Tofu on its own can be bland. That is not a flaw if you know how to season it. Pressing out water helps it brown instead of steam, and browning matters because it gives the tofu better texture and a nuttier taste. Pairing it with rice keeps the meal recovery-friendly, since you’re not relying on tofu alone to do all the work.

A good batch version looks like this:

  • 6 ounces extra-firm tofu, pressed and cubed
  • 1 cup cooked rice
  • 1 to 2 cups vegetables, such as broccoli, carrots, or bell peppers
  • 2 tablespoons sauce, kept separate until serving

If you cook two portions at once, tomorrow’s lunch is already handled. That kind of planning saves more time than any fancy recipe ever will.

20. Cottage Cheese Toast with Berries or Honey for a Fast Anytime Option

Cottage cheese toast is the food I’d suggest to anyone who wants one simple option that can swing pre or post workout depending on the topping and the timing. Toast a slice or two of bread, spread on 1/2 cup cottage cheese, then finish with berries, honey, or sliced tomato if you want a savory version. It’s fast, cheap, and more satisfying than it looks.

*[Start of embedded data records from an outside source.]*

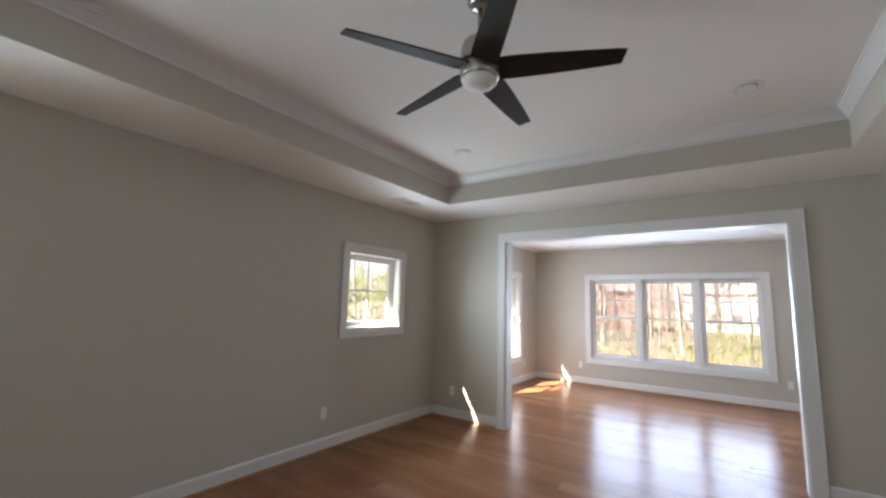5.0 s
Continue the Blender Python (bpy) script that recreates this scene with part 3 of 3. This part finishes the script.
# ---- ceiling fan ----
FX, FY = 2.617, 1.811
fan = thing("ceiling_fan", "brushed nickel ceiling fan with five espresso blades and an opal light", "ceiling fan", at=pose(FX, FY, TRAY))
DROP = 0.024
part("canopy", lathe(bmesh.new(), [(0.066, 0.0), (0.066, -0.022), (0.050, -0.046), (0.020, -0.056)], 28), NICKEL, fan, smooth=True)
part("downrod", lathe(bmesh.new(), [(0.0125, -0.05), (0.0125, -0.20 - DROP)], 16), NICKEL, fan, smooth=True)
part("motor_housing", lathe(bmesh.new(), [(0.029, -0.209), (0.053, -0.219), (0.083, -0.239), (0.090, -0.269), (0.092, -0.324), (0.090, -0.349)], 36), NICKEL, fan, smooth=True)
part("seam", lathe(bmesh.new(), [(0.086, -0.349), (0.086, -0.355)], 36), SLOT, fan)
part("light_collar", lathe(bmesh.new(), [(0.090, -0.355), (0.092, -0.369), (0.092, -0.414), (0.086, -0.421)], 36), NICKEL, fan, smooth=True)
part("light_bowl", lathe(bmesh.new(), [(0.084, -0.419), (0.082, -0.434), (0.070, -0.448), (0.051, -0.459), (0.027, -0.465), (0.006, -0.467)], 36), OPAL, fan, "frosted opal bowl", smooth=True)


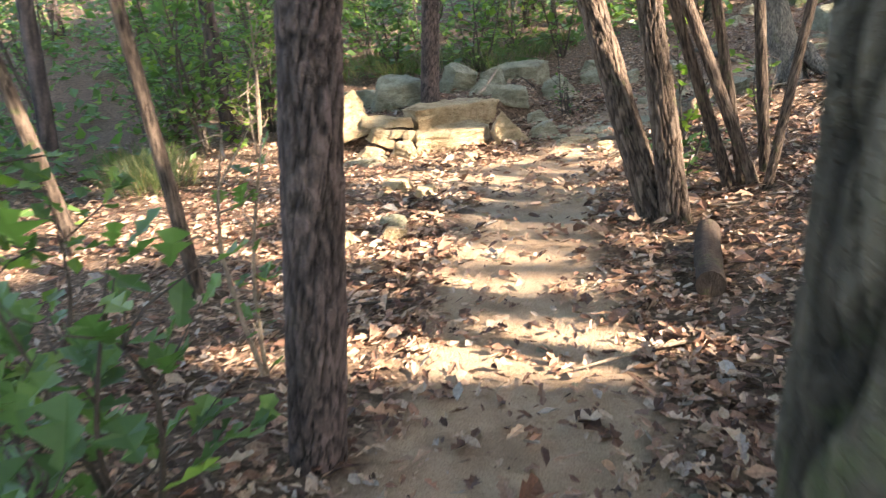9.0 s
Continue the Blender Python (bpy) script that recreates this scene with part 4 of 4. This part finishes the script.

For a pre-workout version, keep the toppings light: cottage cheese, a little honey, maybe sliced strawberries. For after training, go a bit bigger and add fruit plus a second slice of toast. If you need more energy, choose thicker bread. If you need something lighter, keep it to one slice and call it good.

This is the kind of food that saves a week from getting weird. Bread in the freezer, cottage cheese in the fridge, berries in a container — that is enough to cover a lot of hungry moments without much thinking. And honestly, that’s where good planning starts: with food that is there when you need it, not food that sounds impressive on paper.